I always thought I’d see a ghost at Wat Pa Sukato. Something about the crushing darkness of the red dirt paths of the forest monastery and the stars and moon wiped away by monsoon clouds made the vines and trees feel cavernous. The white beam of my headlamp would swing back and forth every night, searching for possible demons along the path back to my hut.

An Ohioan girl, I lived in Thailand for a summer when I was 11. Thai Buddhists believe that everything, alive or not, has a spirit.  I listened aghast as the abbot, Phra Paisal Visalo, put his hand on a gnarled tree trunk and described how there was a spirit inside. Too nervous to ask this benevolent man in saffron orange robes whether the spirits were good or bad, I found myself apologizing to plants I stepped on, asking their spirits to forgive me. I thought seeing a ghost might be interesting, but asked, respectfully, that the spirits keep themselves hidden from me. I’d probably pass out if they materialized.

Photo by Chris Myers
Photo by Chris Myers

One day, I was reading Harry Potter and the Prisoner of Azkaban with my feet hanging over the wooden boardwalk crossing the lily pond. “I love that book,” a soft voice said behind me. Phra Paisal stood over my shoulder, smiling slightly. I couldn’t believe he read Harry Potter. He sat cross-legged a few feet from me and we chatted about the book and the scary scene I was reading about the Forbidden Forest.

“It’s not too different from the forest here,” I said. “At least at night.”

“Ah, but nothing here is planning to hurt you,” he said. “Maybe we have some snakes, but they’re usually afraid. The last tigers and elephants left years ago.”

“What about the spirits?”  I asked. He seemed puzzled.


“You said everything, every tree has a spirit,” I replied.

He chuckled. “Yes, but they aren’t evil. They are not good either, they simply exist. A spirit is just a . . . how do I say . . .  life force. It’s what makes the tree a tree.”

We looked out over the green water and firm lotus pads. Phra Paisal was quiet, and I heard the slow beat of his breathing keep time with the cicadas’ hum. “People are afraid when they choose to be afraid,” Phra Paisal continued. “When they are not being in the present moment, realizing that a tree is just a tree, they allow the tree to look like a man with a knife or a tall snake.” This made me a little angry—sure, I was afraid to walk back at night, but I wasn’t choosing to be scared. And I wasn’t hallucinating either. I glanced over and noticed how thin he was, with a collar bone like folded paper.

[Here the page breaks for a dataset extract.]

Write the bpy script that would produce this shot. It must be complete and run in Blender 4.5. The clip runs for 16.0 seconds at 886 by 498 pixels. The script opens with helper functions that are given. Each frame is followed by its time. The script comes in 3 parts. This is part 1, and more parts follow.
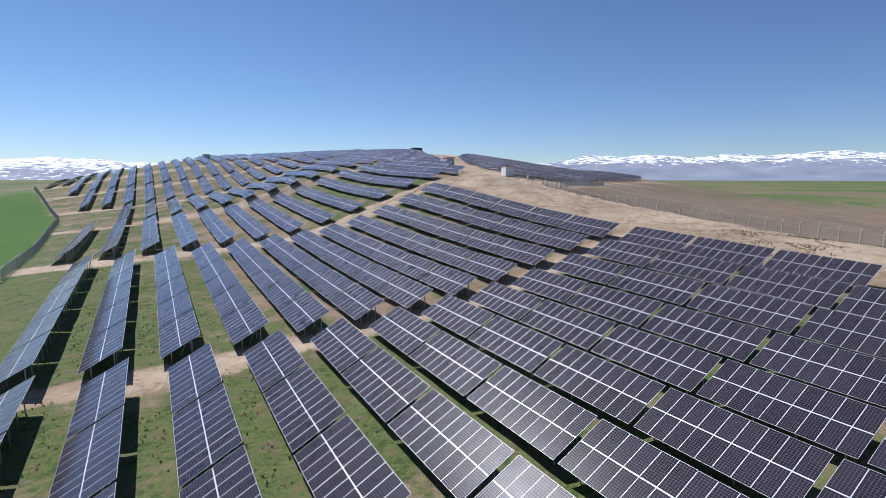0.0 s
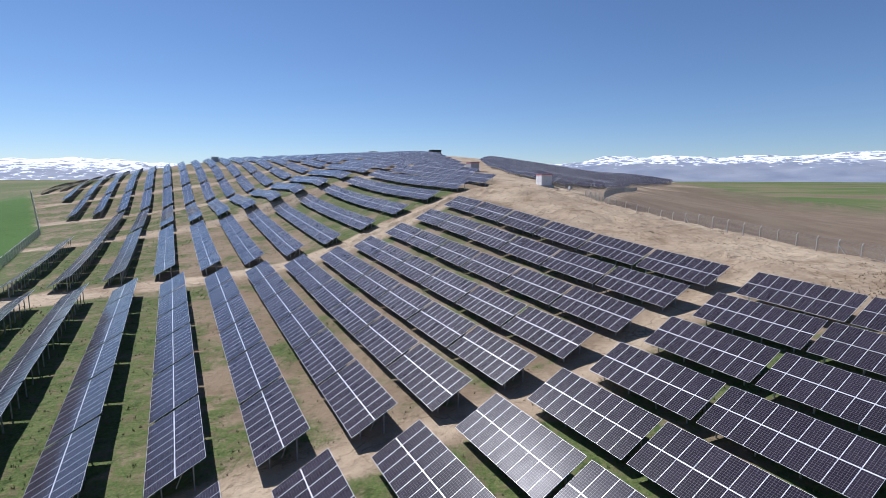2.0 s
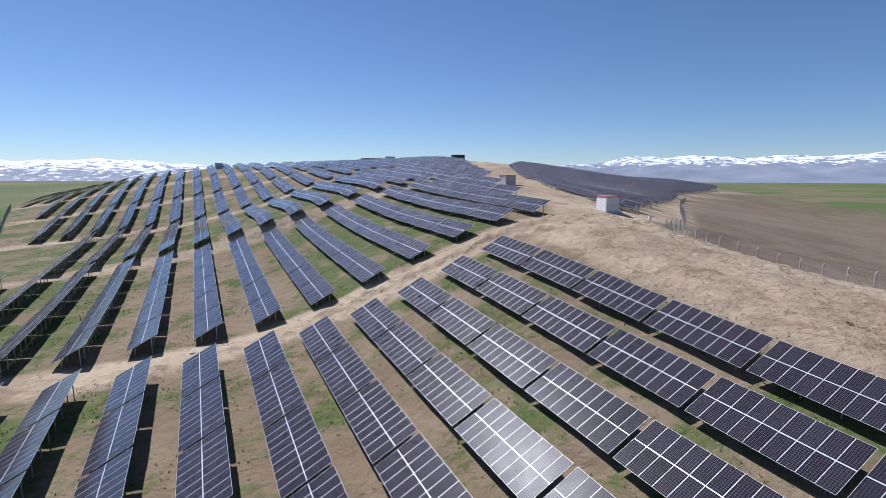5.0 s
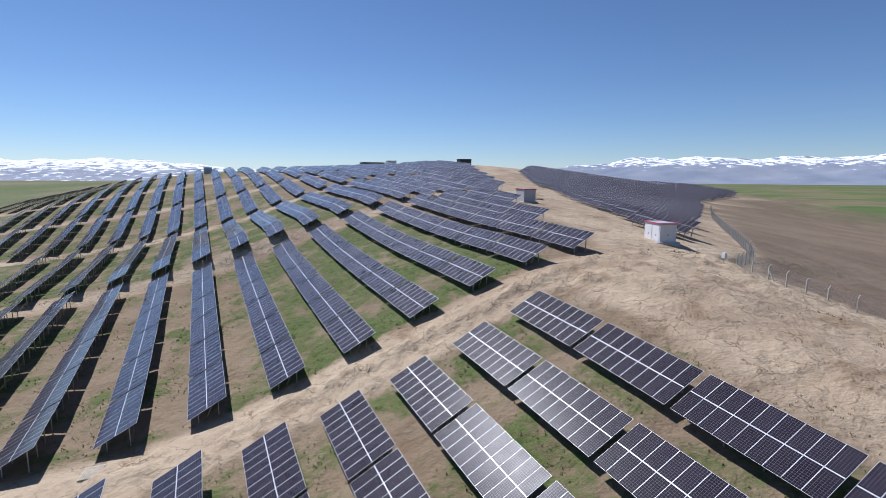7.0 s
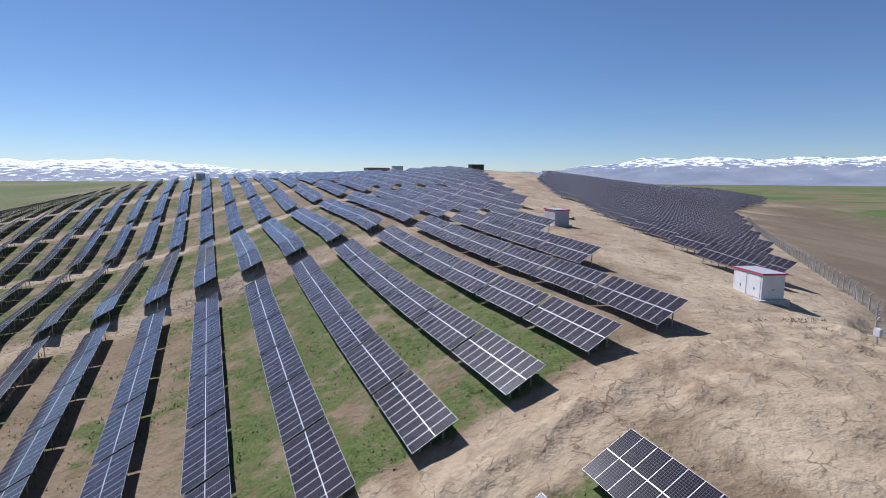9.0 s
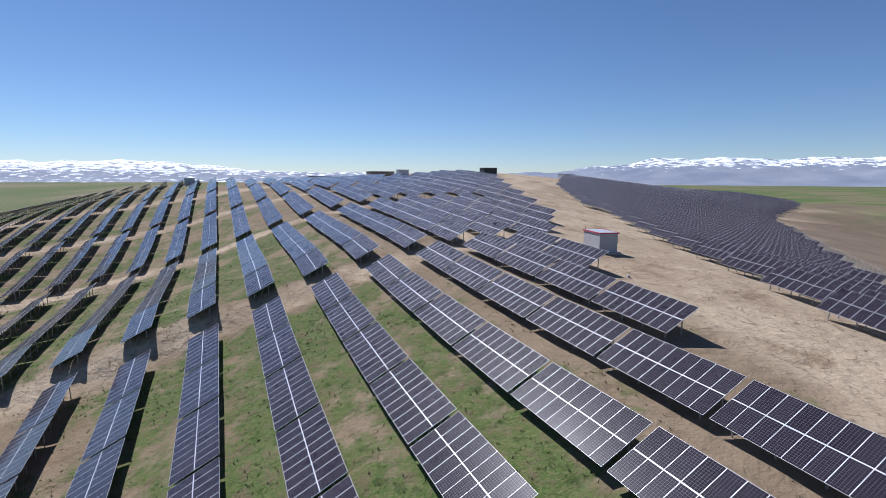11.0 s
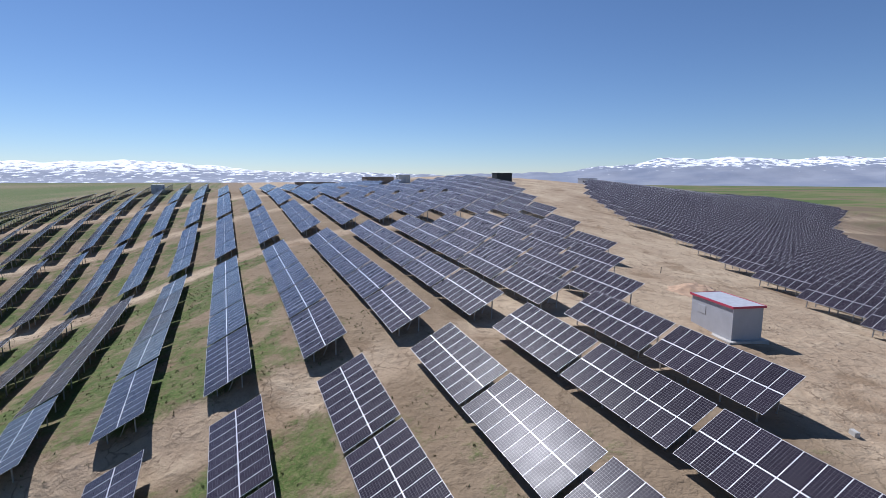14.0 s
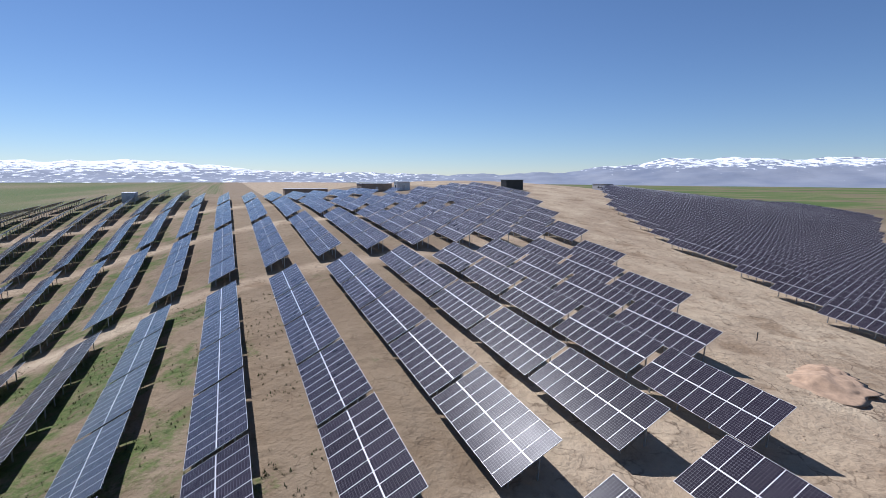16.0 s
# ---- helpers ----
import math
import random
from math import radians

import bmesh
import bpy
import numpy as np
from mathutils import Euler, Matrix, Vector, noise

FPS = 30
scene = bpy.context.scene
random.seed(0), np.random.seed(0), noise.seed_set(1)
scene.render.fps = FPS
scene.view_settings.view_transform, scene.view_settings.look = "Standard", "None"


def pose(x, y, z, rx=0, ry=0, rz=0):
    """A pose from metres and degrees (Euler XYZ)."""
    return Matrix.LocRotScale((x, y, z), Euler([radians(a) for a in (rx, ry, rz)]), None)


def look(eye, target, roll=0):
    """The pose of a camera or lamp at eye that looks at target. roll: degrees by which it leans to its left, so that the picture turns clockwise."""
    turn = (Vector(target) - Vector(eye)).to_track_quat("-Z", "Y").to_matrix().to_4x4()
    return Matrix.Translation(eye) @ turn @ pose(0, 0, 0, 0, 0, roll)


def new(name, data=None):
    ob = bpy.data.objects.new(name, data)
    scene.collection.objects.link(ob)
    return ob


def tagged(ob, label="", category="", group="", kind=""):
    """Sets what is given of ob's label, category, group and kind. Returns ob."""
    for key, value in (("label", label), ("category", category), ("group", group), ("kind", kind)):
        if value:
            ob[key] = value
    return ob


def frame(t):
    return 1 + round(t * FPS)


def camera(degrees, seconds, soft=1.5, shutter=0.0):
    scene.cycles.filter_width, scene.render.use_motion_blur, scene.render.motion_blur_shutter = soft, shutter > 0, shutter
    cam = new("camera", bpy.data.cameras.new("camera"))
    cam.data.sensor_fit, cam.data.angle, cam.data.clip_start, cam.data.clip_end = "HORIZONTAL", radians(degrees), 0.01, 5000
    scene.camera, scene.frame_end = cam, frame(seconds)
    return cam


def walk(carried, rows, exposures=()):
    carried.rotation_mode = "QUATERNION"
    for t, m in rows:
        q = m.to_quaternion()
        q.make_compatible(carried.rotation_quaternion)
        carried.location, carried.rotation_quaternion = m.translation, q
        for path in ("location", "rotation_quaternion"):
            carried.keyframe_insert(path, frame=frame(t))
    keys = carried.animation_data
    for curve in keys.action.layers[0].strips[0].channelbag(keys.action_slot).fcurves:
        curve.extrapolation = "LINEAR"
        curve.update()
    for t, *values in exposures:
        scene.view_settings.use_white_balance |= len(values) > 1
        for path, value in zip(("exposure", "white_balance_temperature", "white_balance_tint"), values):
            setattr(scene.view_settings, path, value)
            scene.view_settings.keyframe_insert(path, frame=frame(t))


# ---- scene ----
cam = camera(82.51, 16.0, soft=0.8)
# seconds, east, north, height, yaw, pitch, lean to the right
ROWS = [
    (0.0, 0.55, 0.11, 20.50, -0.00, -8.14, -0.05),
    (0.5, -0.00, 5.48, 20.98, 0.02, -8.17, -0.04),
    (1.0, -0.57, 10.84, 21.53, 0.25, -8.15, -0.04),
    (1.5, -1.15, 16.17, 22.18, 0.88, -8.12, -0.02),
    (2.0, -1.70, 21.37, 22.85, 1.86, -8.12, -0.15),
    (2.5, -2.22, 26.50, 23.54, 2.68, -8.09, -0.13),
    (3.0, -2.76, 31.64, 24.24, 3.40, -8.08, -0.11),
    (3.5, -3.35, 36.85, 24.97, 3.79, -8.09, -0.12),
    (4.0, -3.98, 42.08, 25.74, 3.87, -8.10, -0.12),
    (6.5, -7.17, 68.13, 29.55, 4.31, -8.10, -0.23),
    (7.0, -7.79, 73.41, 30.39, 4.35, -8.10, -0.30),
    (7.5, -8.43, 78.74, 31.26, 4.50, -8.13, -0.38),
    (8.0, -9.09, 84.07, 32.16, 4.75, -8.15, -0.34),
    (8.5, -9.75, 89.42, 33.05, 5.00, -8.15, -0.34),
    (9.0, -10.44, 94.84, 33.84, 5.29, -8.10, -0.32),
    (11.5, -13.80, 122.22, 36.07, 6.32, -8.06, -0.29),
    (12.0, -14.56, 127.65, 36.37, 6.43, -8.10, -0.30),
    (12.5, -15.32, 133.04, 36.74, 6.49, -8.11, -0.31),
    (13.0, -16.08, 138.40, 37.26, 6.58, -8.08, -0.28),
    (13.5, -16.83, 143.72, 37.85, 6.63, -8.08, -0.27),
    (14.0, -17.62, 149.04, 38.51, 6.65, -8.08, -0.25),
    (14.5, -18.36, 154.35, 39.20, 6.71, -8.08, -0.30),
    (15.0, -19.10, 159.65, 39.87, 6.77, -8.10, -0.27),
    (15.5, -19.79, 164.97, 40.55, 6.83, -8.11, -0.29),
    (16.0, -20.48, 170.31, 41.21, 6.90, -8.12, -0.33),
]
walk(cam, [(t, pose(x, y, z, 0, 0, yaw) @ pose(0, 0, 0, 90 + pitch) @ pose(0, 0, 0, 0, 0, -lean)) for t, x, y, z, yaw, pitch, lean in ROWS], exposures=[(0.0, 0.30, 5700, 14), (4.0, 0.26, 5650, 14), (16.0, 0.22, 5650, 14)])
# ---- end of walk ----

# ---- light ----
SUN_UP, SUN_LEFT = 50.0, 46.0          # degrees above the ground, and left of straight ahead (+y)
world = bpy.data.worlds.new("sky")
scene.world = world
world.use_nodes = True
wn, wl = world.node_tree.nodes, world.node_tree.links
sky = wn.new("ShaderNodeTexSky")
sky.sky_type, sky.sun_disc = "NISHITA", False
sky.sun_elevation, sky.sun_rotation = radians(SUN_UP), radians(-SUN_LEFT)
sky.altitude, sky.air_density, sky.dust_density, sky.ozone_density = 1700, 1.0, 0.05, 4.0
wl.new(sky.outputs[0], wn["Background"].inputs[0])
wn["Background"].inputs[1].default_value = 0.070
sun = new("sun", bpy.data.lights.new("sun", "SUN"))
sun.data.energy, sun.data.angle, sun.data.color = 4.6, radians(0.53), (1.0, 0.95, 0.88)
sun.matrix_world = look((0, 0, 0), (math.sin(radians(SUN_LEFT)) * math.cos(radians(SUN_UP)), -math.cos(radians(SUN_LEFT)) * math.cos(radians(SUN_UP)), -math.sin(radians(SUN_UP))))


# ---- materials ----
def material(name):
    m = bpy.data.materials.new(name)
    m.use_nodes = True
    return m, m.node_tree.nodes, m.node_tree.links, m.node_tree.nodes["Principled BSDF"]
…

“It is the same by day, or outside the woods,” he said, his thin lips pursed into a small smile. “If you are always full of worry for something in the future or regretting something in the past, you begin to see that worry all around you.” He narrowed his eyes in concentration, and as little lines fanned away from the corners of his lids I wondered if the wrinkles came from smiling or from contemplating too much. He chose his words carefully, his tone lilting like waves. “If you worry someone does not like you, you may see anger in their voice that is not actually there.”

At this, I recalled the times I’d worry for hours about a “look” a girl in my math class gave my new haircut, or when I ate food I didn’t order because I was too nervous to tell the waitress. Later I’d recognize those fears as social anxiety, a misery made completely in my head.

“If you are not mindful, you will create nightmares that are not real, even in the day,” he said.

Phra Paisal Visalo. Photo by Chris Myers
Phra Paisal Visalo. Photo by Chris Myers

A gong rang in the distance and Phra Paisal rose. The boards creaked slightly under his bare feet as he walked down the bridge. Suddenly I realized I’d forgotten to bow to him as he was leaving; I hoped he wouldn’t hold it against me.

A few hours later, I was stumbling out of my hut at 3 a.m., late for morning chanting. I took a deep breath and followed the vibration of low voices through the earth beneath my feet. Each step felt familiar. I had walked this path many times. I focused solely on not tripping, and not until my butt was numb on my meditation cushion did I realize I had left my headlamp in the hut and been just fine. I was more afraid when the light gave me the freedom to imagine what was in the darkness than when I only had time to feel out every movement and not fall.